You can already do this ^^
In the photo mode you had/have the option to go first person camera and just walk around.
This is just my opinion, but I don't think games or gamers benefit from the constant hype-chasing. Not every game needs to be constantly morphing, continually adding features and content in a vain attempt to be everything to everyone until it's a bloated mess. Sometimes developers actually have a creative vision that they're striving for that doesn't include multiplayer, or updates every three months until the end of time, or whatever people are asking for.
Early on I saw a few people in this forum declare that this game was dead on arrival if it was anything like Townscaper (its primary inspiration), or didn't include whatever expansive set of features they wanted that would turn it into a completely different game. Just today I saw someone declare a free game "dead" because it didn't have DLC yet.
It's nice sometimes to just let things be what they are, what they were intended to be by the people who made them, and appreciate them on that basis, even if they have shortcomings in your view.
I have loved the demo very much, and I have had tons of fun spending my Sunday morning creating a castle and a small village. As a sandbox, the game does what it intends to do wonderfully! Well done, devs, you have created a tiny little jewel!
However, once the castle or the village were created to my liking and a bunch of screenshots were taken... the only option forward was to wipe the slate clean and to start off yet another castle or village.

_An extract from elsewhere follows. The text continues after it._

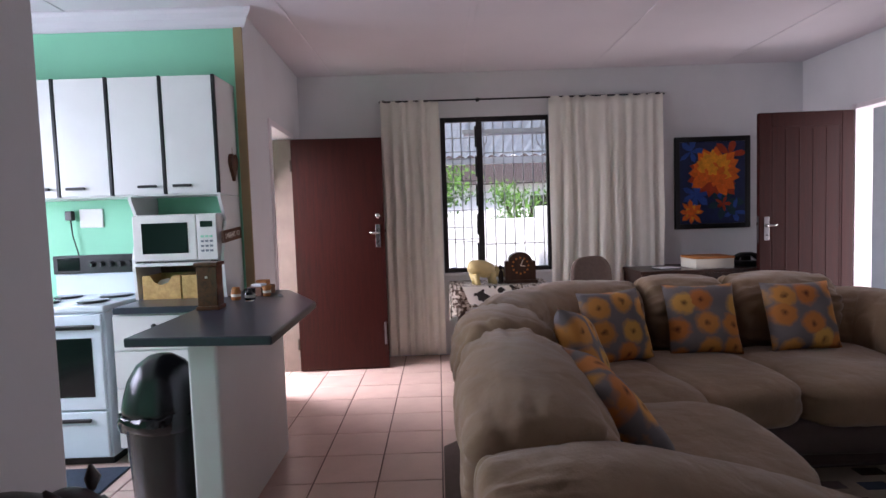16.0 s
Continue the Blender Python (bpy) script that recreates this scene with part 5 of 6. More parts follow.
boxpart("door_handle", (6.70, 6.72, 4.78, 5.24, 0.265, 0.285), "black", dr, 0.006, "black drawer handle")
k = thing("wall_socket", "white double wall socket with a black plug and cord", "socket", (7.3, 5.06, 1.40))
boxpart("plate", (-0.012, 0, -0.075, 0.075, -0.06, 0.06), "plastic_white", k, 0.004)
boxpart("plug", (-0.05, -0.012, 0.10, 0.145, -0.01, 0.05), "black", k, 0.006)
bm = bmesh.new()
tube(bm, [(-0.03, 0.12, -0.01), (-0.03, 0.115, -0.10), (-0.025, 0.09, -0.22), (-0.02, 0.075, -0.30)], 0.004, 6)
part("cord", bm, "black", k, smooth=True)
b = thing("kitchen_bin", "tall black plastic swing-top bin with a bin bag", "waste bin", (6.12, 4.075, 0))
bm = bmesh.new()
lathe(bm, [(0.125, 0), (0.13, 0.01), (0.155, 0.50), (0.158, 0.515)], 36)
part("body", bm, "bin", b, smooth=True)
bm = bmesh.new()
lathe(bm, [(0.160, 0.50), (0.166, 0.52), (0.166, 0.56), (0.158, 0.60), (0.138, 0.67), (0.10, 0.735), (0.05, 0.77), (0.01, 0.778)], 36)
part("dome_lid", bm, "bin", b, "glossy black domed lid", smooth=True)
bm = bmesh.new()
vs = lathe(bm, [(0.157, 0.46), (0.168, 0.465), (0.172, 0.50), (0.170, 0.53), (0.162, 0.535)], 60, closed=False)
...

One must wonder... how many variations of a castle/village will I want to create? After I have -joyfully- created 4 or 5 different castles, will I give go for my 6th?
As a sandbox without a clearly defined game mechanics, for the player to keep returning over and over, the game has to offer a great variety of options so the type of creations are not limited to just castles and rural towns. Perhaps farms? perhaps a finish village? perhaps a train station? perhaps a lunar base? Here is where the devs have the opportunity to continue developing the game with paid DLCs to keep the game growing and the player base returning for more creations. As it stands, and as wonderful as Tiny Glade is for what it is, longevity is indeed a concern.